The Pilot’s front power windows open or close fully with one touch of the switches, making it more convenient at drive-up windows and toll booths, or when talking with someone outside the car. The Traverse’s power window switches have to be held the entire time to close them fully. Only its driver’s window opens automatically. The Traverse’s optional windows’ front passenger window doesn’t close automatically.

If the windows are left down on the Pilot the driver can raise them all using the key in the outside lock cylinder. On a hot day the driver can lower the windows from outside the vehicle using the key in the outside lock cylinder or the keyless remote. The driver of the Traverse can only operate the windows from inside the vehicle, with the ignition on.

Push Button Start standard on the Pilot LX allows you to start the engine without removing a key from pocket or purse (Pilot EX/EX-L/Touring/Elite’s Push Button Start and Smart Entry will also allow unlocking the driver’s door and cargo door without taking your keys out).

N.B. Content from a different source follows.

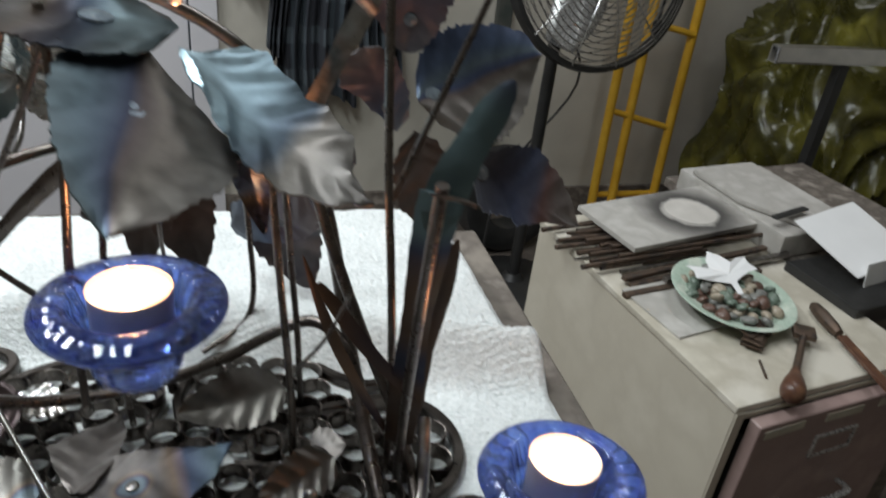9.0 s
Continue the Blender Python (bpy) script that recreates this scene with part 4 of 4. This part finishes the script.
part("front_lip", boxed((CW - 0.033, 0.003, 0.010), pose(CW / 2, -0.0025, CH - 0.0185), 0.001), CAB, cab)
part("plinth", boxed((CW - 0.03, 0.02, 0.06), pose(CW / 2, 0.02, 0.031), 0.001), BLACK, cab)
for zb, zt, out in ((0.385, 0.700, 0.018), (0.070, 0.372, 0.006)):
    h = zt - zb
    dr = part("drawer", boxed((CW - 0.034, 0.022, h), pose(CW / 2 + 0.006, -out, (zb + zt) / 2), 0.004, 3), DRAWER, cab, "brown drawer front standing slightly open")
    part("drawer_box", boxed((CW - 0.06, 0.40, h - 0.06), pose(CW / 2, 0.20 - out + 0.012, (zb + zt) / 2 - 0.01), 0.002), BLACK, dr, "dark steel drawer tray")
    # label frame and pull
    zc, xc = zt - 0.070, CW / 2
    for dx, dz, sx, sz in ((0, 0.019, 0.086, 0.005), (0, -0.019, 0.086, 0.005), (-0.0405, 0, 0.005, 0.033), (0.0405, 0, 0.005, 0.033)):
        part("label_frame", boxed((sx, 0.004, sz), pose(xc + dx, -out - 0.013, zc + dz), 0.001), CHROME, dr, "dull chrome label holder")
    part("label_card", boxed((0.075, 0.001, 0.033), pose(xc, -out - 0.012, zc)), DRAWER, dr)
    hz = zc - 0.105
    path = spline([(xc - 0.065, -out - 0.010, hz), (xc - 0.062, -out - 0.030, hz + 0.004), (xc - 0.05, -out - 0.038, hz + 0.006), (xc, -out - 0.040, hz + 0.006), (xc + 0.05, -out - 0.038, hz + 0.006), (xc + 0.062, -out - 0.030, hz + 0.004), (xc + 0.065, -out - 0.010, hz)], 5)
    smooth(part("drawer_pull", sweep(bmesh.new(), path, flatbar(0.010, 0.006)), CHROME, dr, "curved chrome pull"), 50)
    for dx in (-0.125, 0.0, 0.115):
        part("tape_strip", boxed((0.075, 0.0012, 0.014), pose(xc + dx * 0.95, -out - 0.0118, zt - 0.016, 0, 2 * dx * 10, 0)), CABTOP, dr, "strip of pale tape")
part("latch", boxed((0.012, 0.02, 0.03), pose(0.020, -0.012, 0.52), 0.002), BLACK, cab)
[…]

The Chevrolet Traverse doesn’t offer an advanced key system.

The Pilot has a standard locking fuel door with a remote release located convenient to the driver. A locking fuel door helps prevent vandalism, such as sugar in the tank and fuel theft. The Traverse doesn’t offer a locking fuel door.

The Pilot’s standard speed-sensitive wipers speed up when the vehicle does, so that the driver doesn’t have to continually adjust the speed of the wipers. The Traverse’s manually variable intermittent wipers have to be constantly adjusted. The Pilot Elite’s standard wipers adjust their speed and turn on and off automatically according to the amount of rainfall on the windshield.

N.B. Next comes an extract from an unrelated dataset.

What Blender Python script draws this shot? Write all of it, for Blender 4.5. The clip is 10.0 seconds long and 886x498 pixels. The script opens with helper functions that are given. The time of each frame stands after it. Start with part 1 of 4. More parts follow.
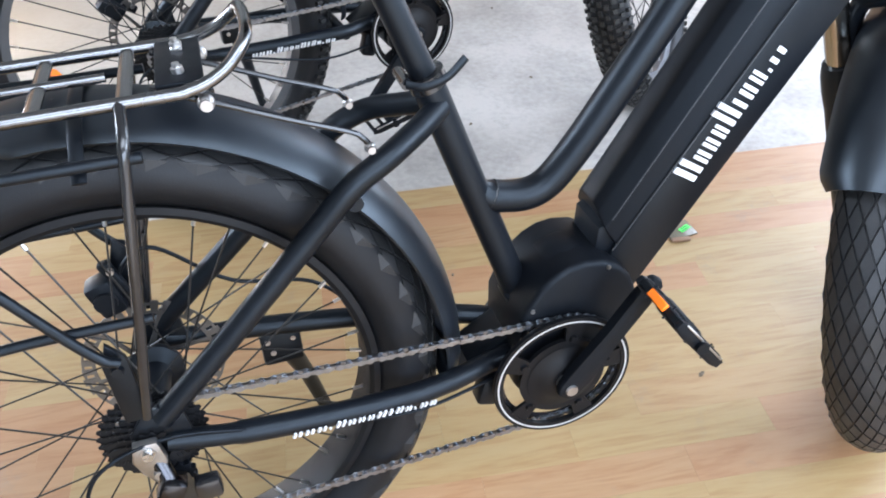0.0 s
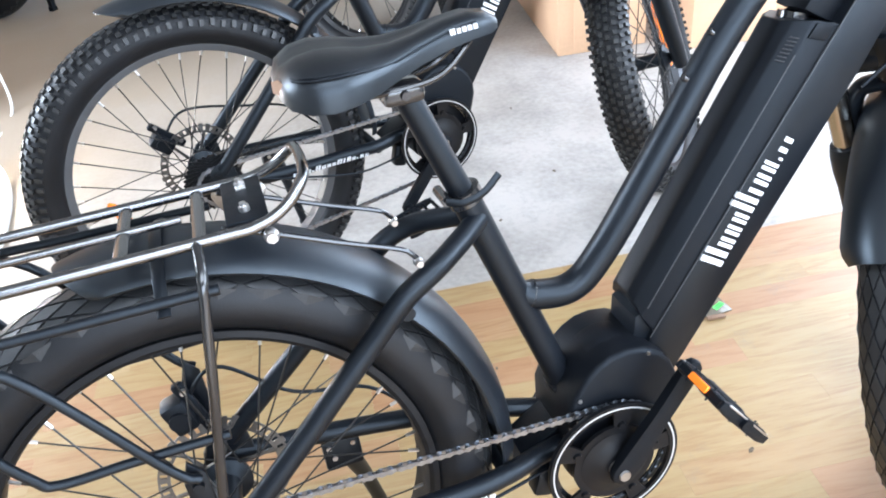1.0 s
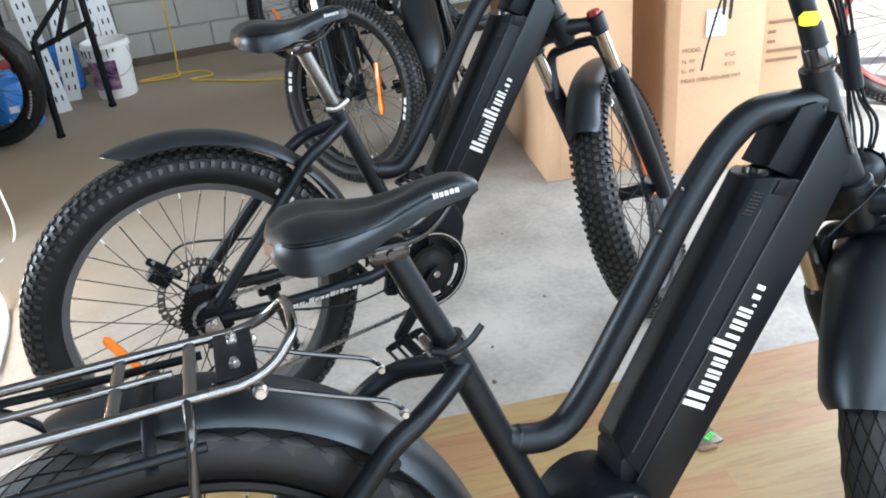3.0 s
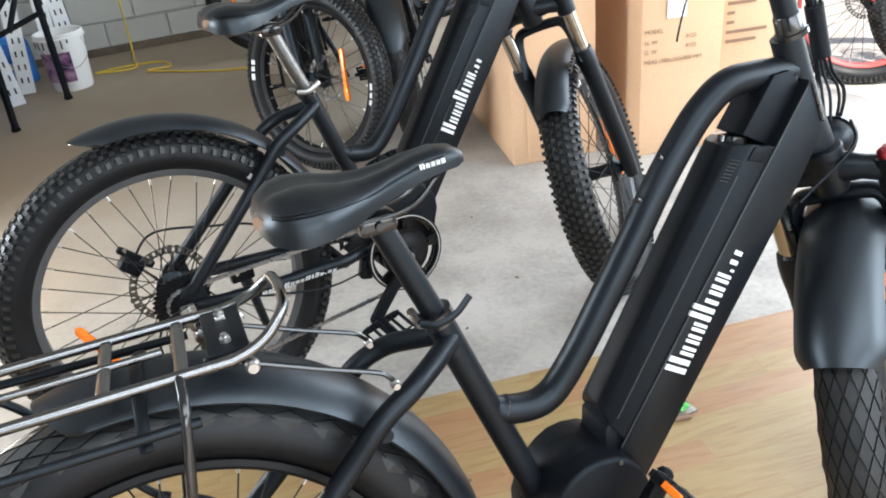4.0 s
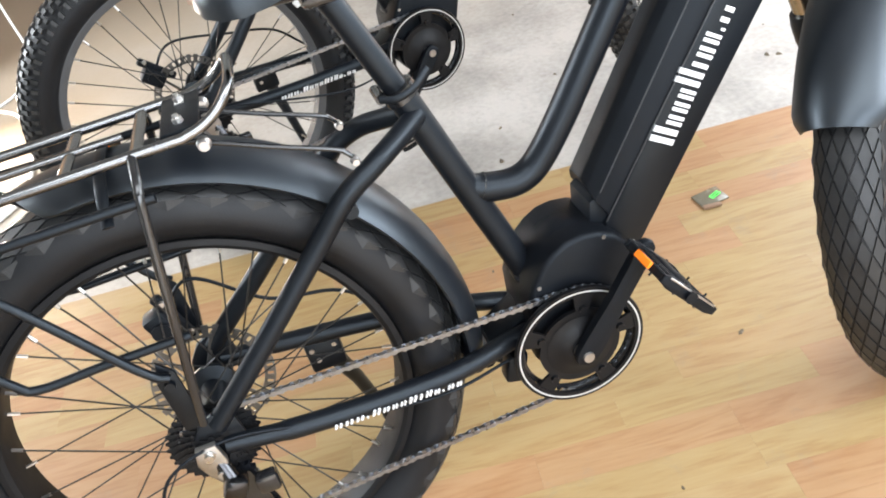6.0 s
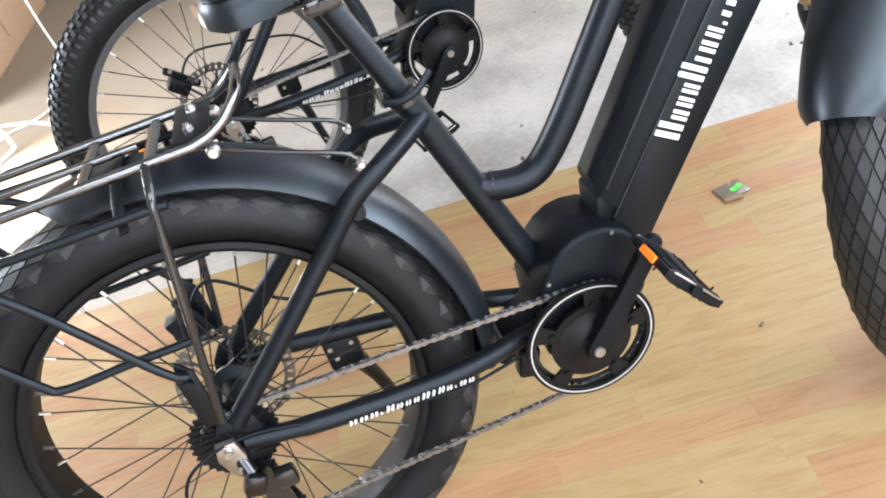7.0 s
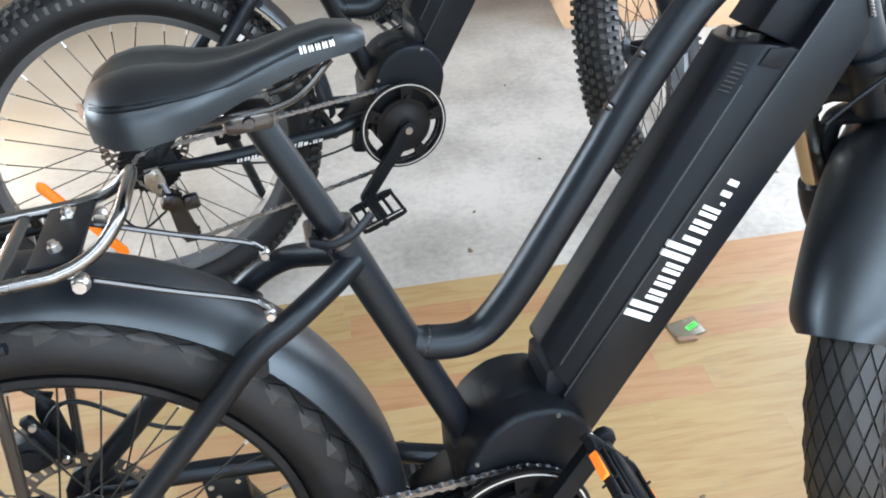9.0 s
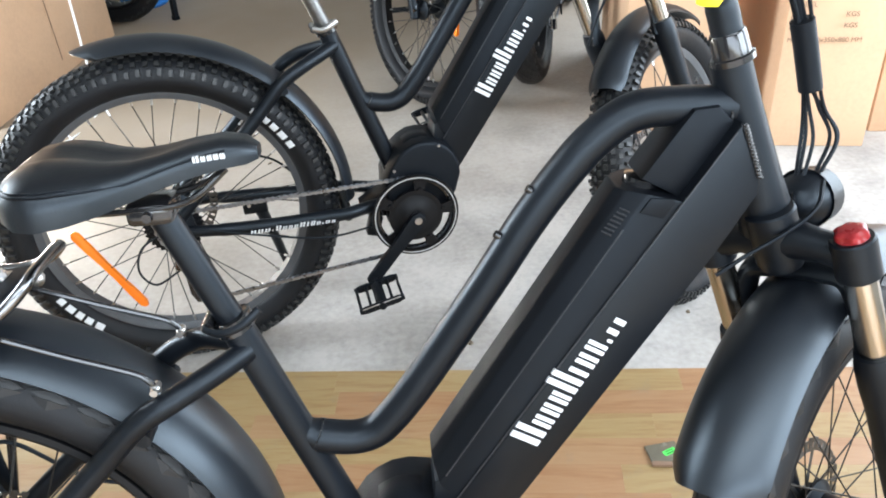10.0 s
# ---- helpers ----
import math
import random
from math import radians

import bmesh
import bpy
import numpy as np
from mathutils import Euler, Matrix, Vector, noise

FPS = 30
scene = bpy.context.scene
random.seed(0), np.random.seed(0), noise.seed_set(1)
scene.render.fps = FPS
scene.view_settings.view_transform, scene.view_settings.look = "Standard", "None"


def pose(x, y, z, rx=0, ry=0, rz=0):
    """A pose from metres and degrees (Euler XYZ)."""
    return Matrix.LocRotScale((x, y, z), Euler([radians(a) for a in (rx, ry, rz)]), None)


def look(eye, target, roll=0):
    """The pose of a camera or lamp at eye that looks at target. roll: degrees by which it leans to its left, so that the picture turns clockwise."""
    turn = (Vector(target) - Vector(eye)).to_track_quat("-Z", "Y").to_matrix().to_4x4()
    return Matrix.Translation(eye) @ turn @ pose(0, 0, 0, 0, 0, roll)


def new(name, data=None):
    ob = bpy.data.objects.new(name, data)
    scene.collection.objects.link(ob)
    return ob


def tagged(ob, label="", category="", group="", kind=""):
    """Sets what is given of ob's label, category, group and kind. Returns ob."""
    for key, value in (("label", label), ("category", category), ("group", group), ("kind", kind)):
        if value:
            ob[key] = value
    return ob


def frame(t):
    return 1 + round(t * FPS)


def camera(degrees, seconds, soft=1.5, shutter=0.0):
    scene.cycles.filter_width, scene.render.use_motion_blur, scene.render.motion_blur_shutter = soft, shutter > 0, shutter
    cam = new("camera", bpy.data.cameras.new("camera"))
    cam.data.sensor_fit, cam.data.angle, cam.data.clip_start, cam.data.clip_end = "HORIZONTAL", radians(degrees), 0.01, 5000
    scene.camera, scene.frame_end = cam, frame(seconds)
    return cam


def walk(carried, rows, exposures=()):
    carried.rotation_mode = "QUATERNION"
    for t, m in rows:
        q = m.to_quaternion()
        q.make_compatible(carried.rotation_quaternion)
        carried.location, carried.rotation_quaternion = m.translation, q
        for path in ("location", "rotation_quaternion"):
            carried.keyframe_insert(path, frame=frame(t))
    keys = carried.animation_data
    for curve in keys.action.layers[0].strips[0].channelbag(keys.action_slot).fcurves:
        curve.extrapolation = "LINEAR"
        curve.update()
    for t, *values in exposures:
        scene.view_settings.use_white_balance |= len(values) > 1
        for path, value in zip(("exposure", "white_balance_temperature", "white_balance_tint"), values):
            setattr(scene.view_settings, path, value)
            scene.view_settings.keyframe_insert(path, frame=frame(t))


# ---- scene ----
cam = camera(58.39, 10.0, soft=1.9, shutter=0.0)
PATH = [
    # seconds, eye, target, roll
    (0, (0.1725, -0.6272, 1.1370), (0.4890, 0.4309, 0.1220), -1.02),
    (0.5, (0.1840, -0.6803, 1.1805), (0.4865, 0.4410, 0.2312), -4.56),
    (1, (0.1468, -0.6629, 1.1960), (0.4467, 0.5128, 0.3141), -6.89),
    (1.5, (0.1515, -0.6504, 1.2118), (0.4663, 0.5641, 0.3897), -7.46),
    (2, (0.1615, -0.6476, 1.2306), (0.4994, 0.6136, 0.4922), -6.70),
    (2.5, (0.1665, -0.6610, 1.2558), (0.5182, 0.6136, 0.5476), -6.51),
    (4, (0.1314, -0.6758, 1.2391), (0.5499, 0.5655, 0.5083), -6.47),
    (4.5, (0.0905, -0.6772, 1.2265), (0.6226, 0.4913, 0.4510), -5.34),
    (5, (0.1278, -0.6954, 1.1977), (0.5738, 0.4020, 0.2775), -7.83),
    (5.5, (0.2077, -0.7327, 1.1698), (0.5286, 0.3636, 0.1976), -11.38),
    (6, (0.2555, -0.7450, 1.1642), (0.4161, 0.3846, 0.1903), -15.01),
    (7.5, (0.2935, -0.7773, 1.1712), (0.3851, 0.3819, 0.2237), -18.50),
    (8, (0.2954, -0.7687, 1.1719), (0.3895, 0.4002, 0.2365), -18.14),
    (8.5, (0.3134, -0.6932, 1.1647), (0.4447, 0.4660, 0.2218), -14.17),
    (9, (0.3580, -0.5507, 1.1795), (0.5728, 0.5924, 0.2323), -6.12),
    (9.5, (0.4466, -0.5336, 1.2027), (0.6625, 0.6697, 0.3336), -2.23),
    (10, (0.5782, -0.6011, 1.2231), (0.6266, 0.6519, 0.3999), -4.16),
]
walk(cam, [(t, look(eye, target, roll)) for t, eye, target, roll in PATH],
     # seconds, stops, kelvin, tint: the clip's camera drifts in brightness and warmth
     [(0, 1.60, 6050, 14), (1, 1.96, 6100, 13), (1.5, 1.77, 6150, 12), (2, 1.43, 6300, 10), (2.5, 1.34, 6400, 10), (4, 1.35, 6700, 10), (4.5, 1.28, 6950, 10), (5, 1.37, 6950, 13),
      (6, 1.72, 6950, 13), (7.5, 1.68, 6600, 14), (8.5, 1.73, 6550, 10), (9, 1.67, 6450, 10), (9.5, 1.73, 6300, 10), (10, 1.54, 6500, 10)])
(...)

To improve rear visibility by keeping the rear window clear, the Pilot has a standard rear fixed intermittent wiper with a full on position. The rear wiper standard on the Traverse only has an intermittent setting, so in a hard rain visibility isn’t as good.

While driving with high beams on, sensitive light sensors standard on the Pilot Elite detect other vehicles which could be blinded and automatically switch to low beams. The Traverse doesn’t offer automatic dimming high beams.

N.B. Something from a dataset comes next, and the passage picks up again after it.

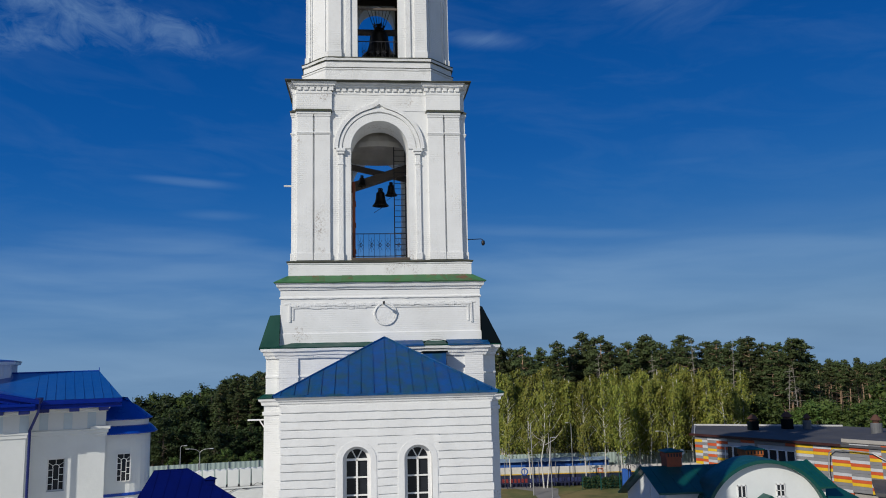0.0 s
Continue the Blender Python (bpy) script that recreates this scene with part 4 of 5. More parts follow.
# pediment
AZ, EZ2 = 14.45, 12.62
OV = 0.98
bm = bmesh.new()
v = [bm.verts.new(p) for p in ((-HW, 0.05, 12.2), (HW, 0.05, 12.2), (0, 0.05, 14.15), (-HW, 0.4, 12.2), (HW, 0.4, 12.2), (0, 0.4, 14.15))]
for f in ((0, 1, 2), (5, 4, 3), (0, 2, 5, 3), (2, 1, 4, 5), (1, 0, 3, 4)):
    bm.faces.new([v[i] for i in f])
part("tympanum", bm, PLASTER, church)
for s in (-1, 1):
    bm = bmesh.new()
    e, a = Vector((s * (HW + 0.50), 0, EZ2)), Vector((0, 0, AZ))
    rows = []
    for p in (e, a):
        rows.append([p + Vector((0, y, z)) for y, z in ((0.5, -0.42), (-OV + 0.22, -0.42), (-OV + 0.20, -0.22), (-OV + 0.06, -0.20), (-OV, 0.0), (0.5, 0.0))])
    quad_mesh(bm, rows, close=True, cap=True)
    part("raking_cornice", bm, SHADED_BLUE, church)
    for i in range(1, 9):
        p = e.lerp(a, i / 9.0)
        bm = bmesh.new()
        box(bm, p.x - 0.22, p.x + 0.22, -OV + 0.30, 0.1, p.z - 0.56, p.z - 0.36, bevel=0.015)
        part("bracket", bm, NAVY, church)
    bm = bmesh.new()
    deep = 11.0
    quad_mesh(bm, [[Vector((s * (HW + 0.50), y, EZ2 + 0.01)) for y in (-OV, deep)], [Vector((0, y, AZ + 0.01)) for y in (-OV, deep)]])
    part("pediment_roof", bm, BLUE, church)
# cornice colour already holds the shade under the roof edge
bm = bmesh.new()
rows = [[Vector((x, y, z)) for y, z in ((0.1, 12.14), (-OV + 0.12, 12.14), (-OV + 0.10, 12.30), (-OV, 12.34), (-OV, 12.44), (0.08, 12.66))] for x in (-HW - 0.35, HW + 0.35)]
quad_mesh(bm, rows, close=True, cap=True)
part("lower_cornice", bm, SHADED_BLUE, church)
for i in range(34):
    x = -HW - 0.2 + i * (2 * HW + 0.4) / 33
    bm = bmesh.new()
    quad_mesh(bm, [[Vector((x + dx, y, z)) for y, z in ((-OV, 12.45), (-OV, 12.47), (0.06, 12.69), (0.06, 12.66))] for dx in (-0.014, 0.014)], close=True, cap=True)
    part("seam", bm, BLUE, church)
# brackets coloured dark to stand for the shadow under the cornice
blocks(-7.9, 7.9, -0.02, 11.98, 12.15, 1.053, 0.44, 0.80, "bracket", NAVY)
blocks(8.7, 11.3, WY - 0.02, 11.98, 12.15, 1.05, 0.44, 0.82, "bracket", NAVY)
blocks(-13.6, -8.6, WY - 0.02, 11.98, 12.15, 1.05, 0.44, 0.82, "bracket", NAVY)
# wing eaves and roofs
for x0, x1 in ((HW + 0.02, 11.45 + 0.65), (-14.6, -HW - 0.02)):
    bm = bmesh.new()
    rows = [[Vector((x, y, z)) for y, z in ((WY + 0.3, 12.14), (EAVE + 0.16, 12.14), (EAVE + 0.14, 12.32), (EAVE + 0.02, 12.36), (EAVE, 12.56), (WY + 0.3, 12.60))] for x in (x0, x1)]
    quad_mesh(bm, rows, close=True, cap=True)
    part("wing_cornice", bm, SHADED_BLUE, church)
bm = bmesh.new()
EY = EAVE
hip = [(2.0, EY, 12.57), (12.1, EY, 12.57), (12.1, 12.4, 12.57), (2.0, 12.4, 12.57), (2.0, 7.0, 13.80), (11.28, 7.0, 13.855)]
v = [bm.verts.new(p) for p in hip]
for f in ((0, 1, 5, 4), (1, 2, 5), (2, 3, 4, 5)):
    bm.faces.new([v[i] for i in f])
part("east_roof", bm, LIT_BLUE_ROOF, church, "blue standing-seam roof")
for i in range(9):
    x = 8.3 + i * 0.42
    k = min(1.0, (12.1 - x) / 0.82)
    bm = bmesh.new()
    bar(bm, (x, EY, 12.59), (x, EY + (7.0 - EY) * k, 12.59 + 1.26 * k), 0.016, 5)
    part("seam", bm, LIT_BLUE_ROOF, church)
bm = bmesh.new()
bar(bm, (11.28, 7.0, 13.8), (11.28, 7.0, 14.06), 0.02)
bar(bm, (2.0, 7.0, 13.82), (11.28, 7.0, 13.875), 0.035)
part("ridge", bm, BLUE, church)
bm = bmesh.new()
hip = [(-5.2, EY, 12.57), (-14.6, EY, 12.57), (-14.6, 9.4, 12.57), (-5.2, 9.4, 12.57), (-5.2, 4.5, 14.14), (-11.6, 4.5, 14.14)]
v = [bm.verts.new(p) for p in hip]
for f in ((0, 1, 5, 4), (1, 2, 5), (2, 3, 4, 5)):
    bm.faces.new([v[i] for i in f])
part("west_roof", bm, LIT_BLUE_ROOF, church, "blue standing-seam roof")
for i in range(18):
    x = -7.04 - i * 0.42
    k = min(1.0, (14.6 + x) / 3.0)
    bm = bmesh.new()
    bar(bm, (x, EY, 12.59), (x, EY + (4.5 - EY) * k, 12.59 + 1.57 * k), 0.02, 5)
    part("seam", bm, BLUE, church)
# downpipes with hoppers
for s in (-1, 1):
    x = s * (HW + 0.05)
    bm = bmesh.new()
    bar(bm, (x + s * 0.45, -0.80, 12.55), (x + s * 0.45, -0.80, 12.1), 0.062, 10)
    bar(bm, (x + s * 0.45, -0.80, 12.12), (x + s * 0.10, -0.06, 11.2), 0.062, 10)
    bar(bm, (x + s * 0.10, -0.06, 11.24), (x + s * 0.10, -0.06, 0.3), 0.062, 10)
    lathe(bm, [(0.08, 12.45), (0.16, 12.6), (0.18, 12.72), (0.1, 12.72)], 12, Matrix.Translation((x + s * 0.45, -0.80, 0)))
    part("downpipe", bm, NAVY, church, "dark blue metal downpipe")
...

Both the Pilot and the Traverse offer available heated front seats. The Pilot Elite also has standard heated second row seats to keep those passengers extremely comfortable in the winter. Heated second row seats aren’t available in the Traverse.

A built-in pollen filter removes pollen, exhaust fumes and other pollutants from the Pilot’s passenger compartment. This helps prevent lung and/or sinus irritation, which can trigger allergies or asthma. The Traverse doesn’t offer a filtration system.

To keep a safe, consistent following distance, the Pilot (except LX) offers an optional Adaptive Cruise Control, which alters the speed of the vehicle without driver intervention. This allows the driver to use cruise control more safely without constantly having to disengage it when approaching slower traffic. The Traverse doesn’t offer an adaptive cruise control.

Economic Advantages Comparison

According to The Car Book by Jack Gillis, the Pilot is less expensive to operate than the Traverse because it costs $702 less to do the manufacturer’s suggested maintenance for 50,000 miles. Typical repairs cost much less on the Pilot than the Traverse, including $126 less for front brake pads, $113 less for fuel injection, $64 less for a fuel pump, $13 less for front struts and $1014 less for a timing belt/chain.

Recommendations Comparison

The Car Book by Jack Gillis recommends the Honda Pilot, based on economy, maintenance, safety and complaint levels.

The Honda Pilot outsold the Chevrolet Traverse by 13% during the 2016 model year.